Nvidia continues to set the bar higher. In his CES keynote on Monday, the chip giant’s CEO Jensen Huang announced the launch of the Vera Rubin supercomputing platform, capable of delivering five times the compute power of the last-generation chip and arriving months ahead of schedule.
Huang said that the Vera Rubin platform is now in “full production,” and will be available to customers in the second half of 2026. Vera Rubin is composed of six chip types, 1152 GPUs in total across 16 server racks, that work in concert to reduce training time and inference costs.
- The platform is particularly fit for agentic AI, advanced reasoning and massive-scale mixture-of-experts, a machine learning concept that draws on multiple specialized models.
- Huang touted the Rubin platform’s ability to do more with less: it cuts inference token costs by up to 10 times and requires 1/4 as many GPUs to train mixture-of-experts models compared to its current Blackwell platform.

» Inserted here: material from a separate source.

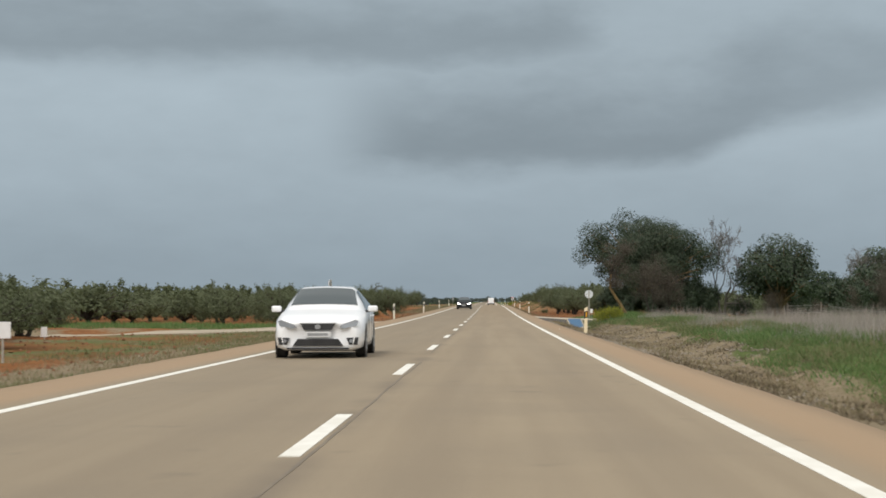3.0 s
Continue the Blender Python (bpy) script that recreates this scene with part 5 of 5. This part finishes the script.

“The amount of computation necessary for AI is skyrocketing,” Huang said in his keynote. “The demand for NVIDIA GPUs is skyrocketing. It's skyrocketing because models are increasing by a factor of 10, an order of magnitude every single year.”
Nvidia has been talking about Vera Rubin for a while now. The company first teased the platform at the Computex conference in 2024, and laid out a clearer roadmap for the tech at its GTC conference in March 2025. However, the platform wasn’t expected to be released until mid-2026, making Huang’s announcement on Monday six months ahead of schedule.